La chef péquiste Pauline Marois s'est dite choquée d'apprendre que le rapport jetterait un blâme sur la majorité francophone. (La Presse Canadienne)
Samuel Auger - Les premières réactions au contenu possible du rapport de la Commission sur les accommodements raisonnables ont volé la vedette, lundi, aux patriotes dont c’était la fête annuelle. La chef péquiste Pauline Marois s’est dite choquée et très inquiète des fuites parues dans les journaux, alors qu’un chercheur en philosophie ayant pris connaissance du document conteste ces interprétations et lance un appel au calme.
Le quotidien montréalais The Gazette a révélé samedi les premiers extraits d’une version préliminaire du constat des commissaires Gérard Bouchard et Charles Taylor. Selon l’interprétation du journal anglophone, le rapport jetterait un blâme sur la majorité francophone, qui devrait mieux maîtriser l’anglais et connaître davantage la culture et la religion des immigrants.
Tout en souhaitant ne pas réagir à un rapport qu’elle n’a pas lu, la chef du Parti québécois Pauline Marois a laissé transparaître une vive inquiétude. «Ça me choque. Si le rapport va dans le sens de ce qu’on connaît, il mériterait d’être fortement critiqué.» La chef du deuxième groupe d’opposition craint que le résultat fasse chou blanc. «Nous avons mis combien d’effort et d’énergie à cette commission. Si c’est malheureusement tout ce qu’elle donne, c’est inquiétant.»

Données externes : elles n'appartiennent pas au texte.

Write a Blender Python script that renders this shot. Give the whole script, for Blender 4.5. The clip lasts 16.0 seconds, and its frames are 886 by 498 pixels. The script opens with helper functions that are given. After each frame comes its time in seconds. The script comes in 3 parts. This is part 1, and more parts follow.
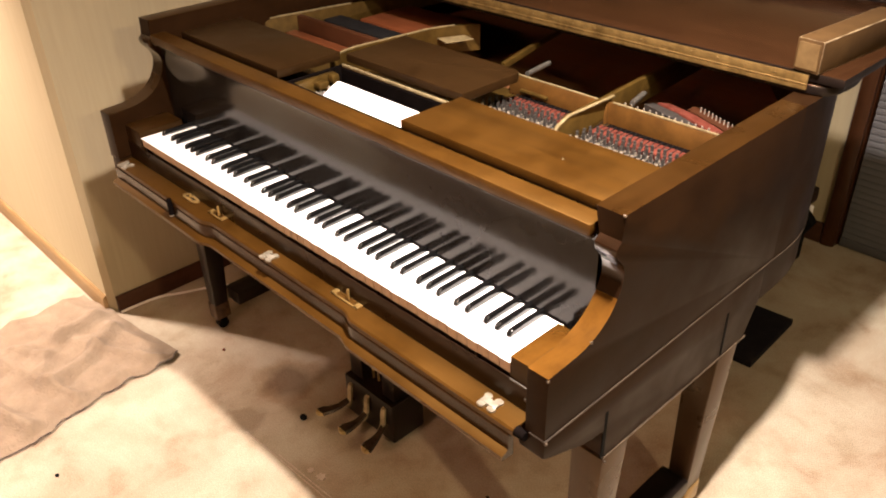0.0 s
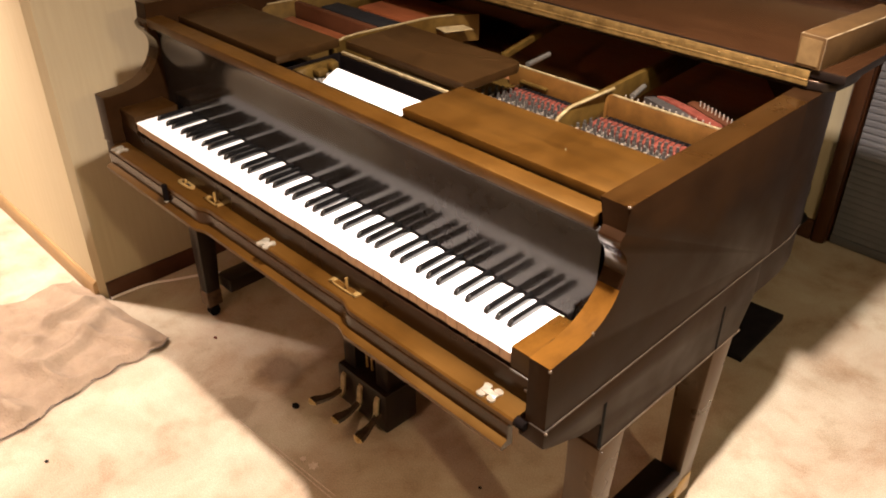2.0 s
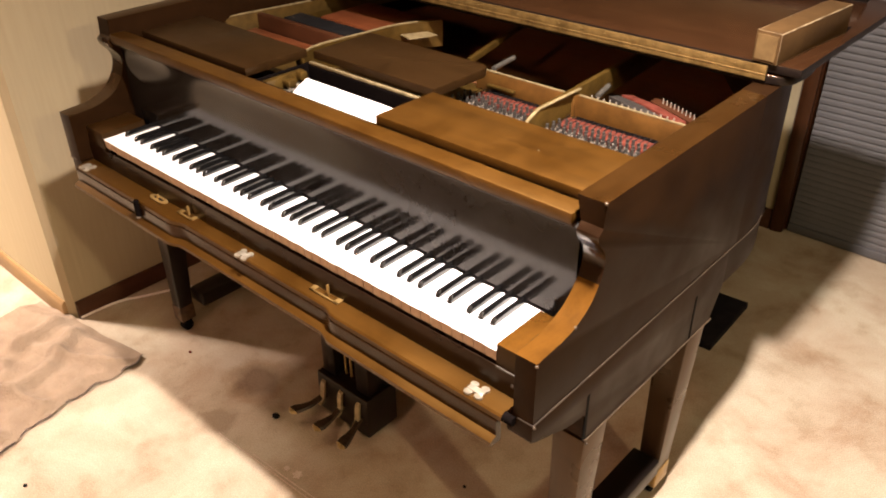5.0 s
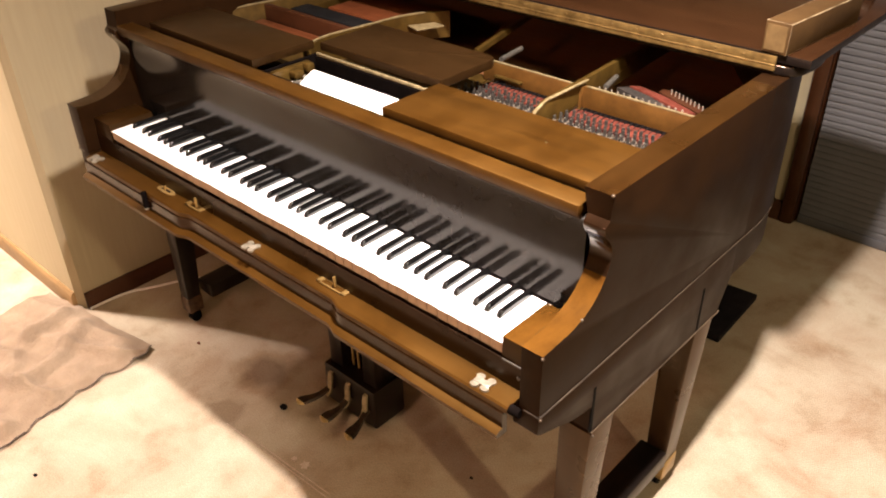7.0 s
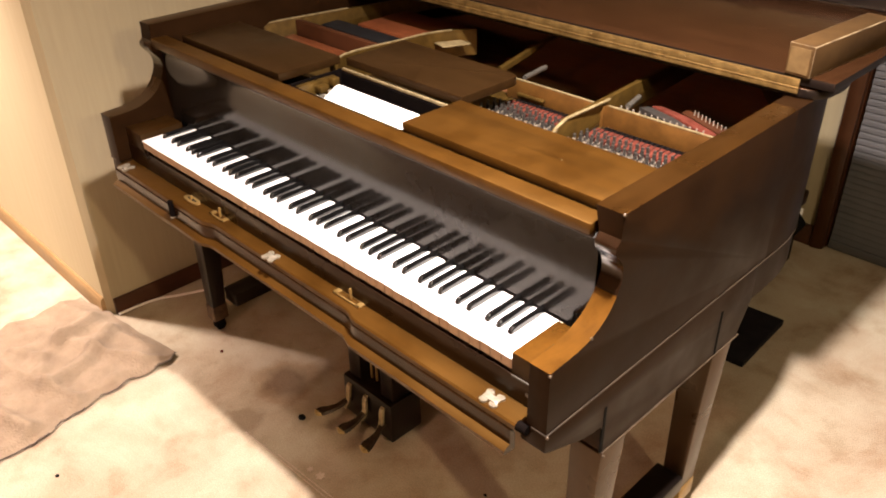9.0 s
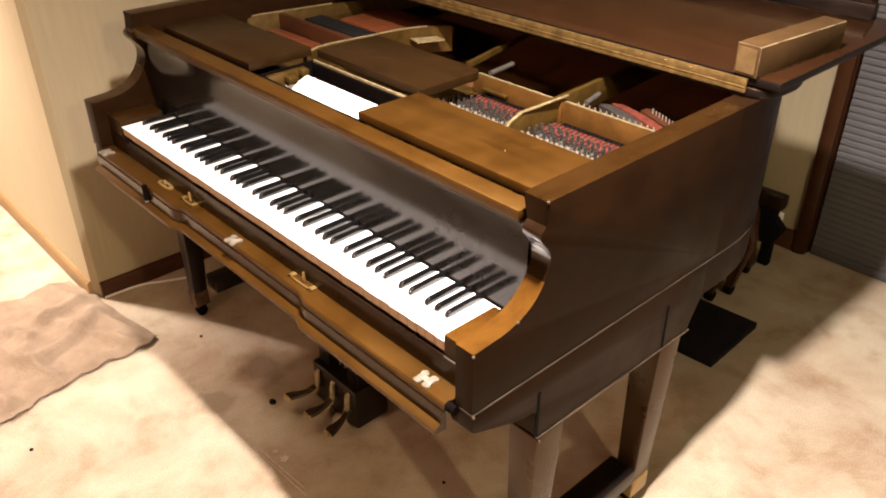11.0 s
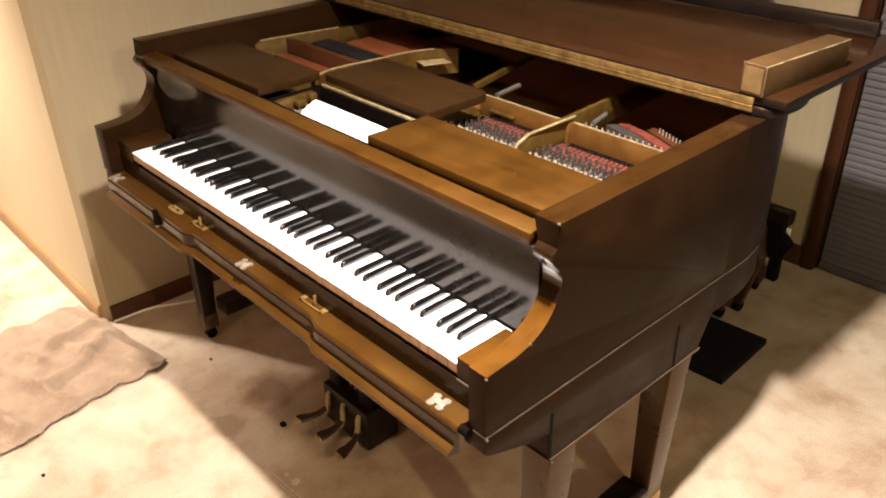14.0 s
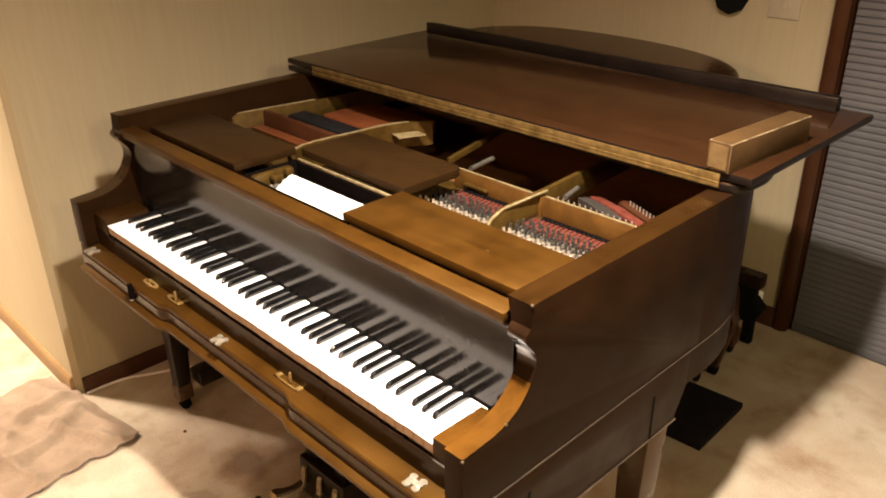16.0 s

Le dévoilement du fruit de cette commission hautement médiatisée devait avoir lieu vendredi, mais sera devancé de 24 heures, selon La Presse Canadienne. «Ça devient un peu ridicule. Il faut demander à ce qu’il soit déposé immédiatement», avait insisté plus tôt en journée Pauline Marois, en marge d’une cérémonie visant à célébrer les patriotes de l’année. Elle s’interroge d’ailleurs sur les raisons de cette fuite. «Peut-être quelqu’un a-t-il voulu dévaluer le rapport avant qu’il ne soit publié?»
Sa requête de dépôt hâtif a obtenu l’appui de son collègue du Bloc québécois, Gilles Duceppe. «Il vaudrait peut-être mieux avancer la publication afin d’éviter les interprétations», a-t-il dit de manière prudente.

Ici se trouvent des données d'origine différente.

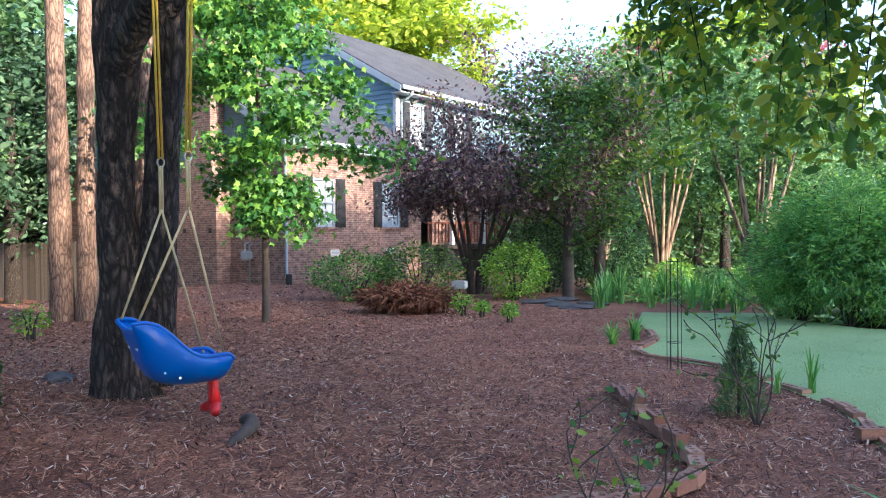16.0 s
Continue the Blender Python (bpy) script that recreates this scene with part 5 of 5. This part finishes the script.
BED_AREA = (-3, 9, 8, 25)
rng = np.random.default_rng(300)
scatter("pine_straw", "loose reddish pine needles on the bed", "pine straw", sample_in(rng, 130000, mulch_outline, IVY_OUT, BED_AREA, bed_chance), 304, CHIPS, 0.07, 0.0045, 0.005, 0.25)
scatter("bark_chips", "scattered bark chips and dead leaves", "bark chips", sample_in(rng, 30000, mulch_outline, IVY_OUT, BED_AREA, bed_chance), 301, CHIPS, 0.03, 0.009, 0.01, 0.4)
scatter("leaf_litter", "brown dead leaves under the pines and along the house", "leaf litter", sample_in(rng, 15000, mulch_outline, IVY_OUT, (-9, 3.5, 17.5, 32), None), 306, CHIPS, 0.055, 0.022, 0.008, 0.25)
edge_places = []
while len(edge_places) < 2600:
    x, y = rng.uniform(-8, 4.4), rng.uniform(6, 12)
    d = edge_distance(x, y)
    if d < 0.4 and rng.uniform() < math.exp(-d * 8):
        edge_places.append((x, y))
scatter("edge_litter", "dead leaves and grit along the drive's edge", "leaf litter", edge_places, 302, CHIPS, 0.045, 0.022, 0.01)
drive_places = [(rng.uniform(-5, 4), rng.uniform(3.5, 8.5)) for _ in range(420)]
drive_places = [(x, y) for x, y in drive_places if not inside(np.array(x), np.array(y), mulch_outline)]
litter = scatter("drive_litter", "dead leaves and twigs lying on the drive", "leaf litter", drive_places, 305, CHIPS, 0.04, 0.016, 0.0)
for q in litter.data.vertices:
    q.co.z += 0.01 - land(q.co.x, q.co.y)
gp = [(x, y, land(x, y) + 0.008) for x, y in sample_in(rng, 30000, lawn_outline, None, (5.5, 12.5, 13, 25), lambda x, y: np.clip(1.2 - 0.07 * (y - 13), 0, 1))]
LAWNBLADE = leaf_mat("grass_blades", [(0.0, (0.14, 0.21, 0.08)), (0.7, (0.2, 0.29, 0.11)), (1.0, (0.28, 0.34, 0.14))], 0.2, 0.6)
tagged(leaves("lawn_grass", gp, 0.019, "thin", LAWNBLADE, None, rng, 0.2, droop=-1.5), "short grass blades of the mown lawn", "grass", kind="stuff")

Les interprétations erronées ont déjà cours et le débat est en train de s’enliser dangereusement, souligne par ailleurs Daniel Weinstock, chercheur en philosophie politique à l’Université de Montréal et membre du comité consultatif de la commission. «À lire The Gazette, c’est comme si on blâmait les francophones dans leur ensemble. Je ne vois pas comment ils arrivent à cela, c’est beaucoup plus nuancé et pas du tout moralisateur, a dit au Soleil celui qui a consulté une version presque finale de la brique.
Tous les travaux de la Commission pourraient bien perdre de leur pertinence si les Québécois ont l’impression qu’ils se font montrer du doigt, estime ce chercheur qui refuse toutefois d’aborder le contenu même du rapport. «Le plus grand danger, c‘est que des positions se forment d’ici vendredi. Les gens ne se donneront pas le mal de le lire. Si on laisse traîner les choses, le débat va s’enliser. Il faut court-circuiter ce processus polarisant et envenimé. On est partis sur une voie très, très dommageable», prévient ce spécialiste des questions de diversité culturelle.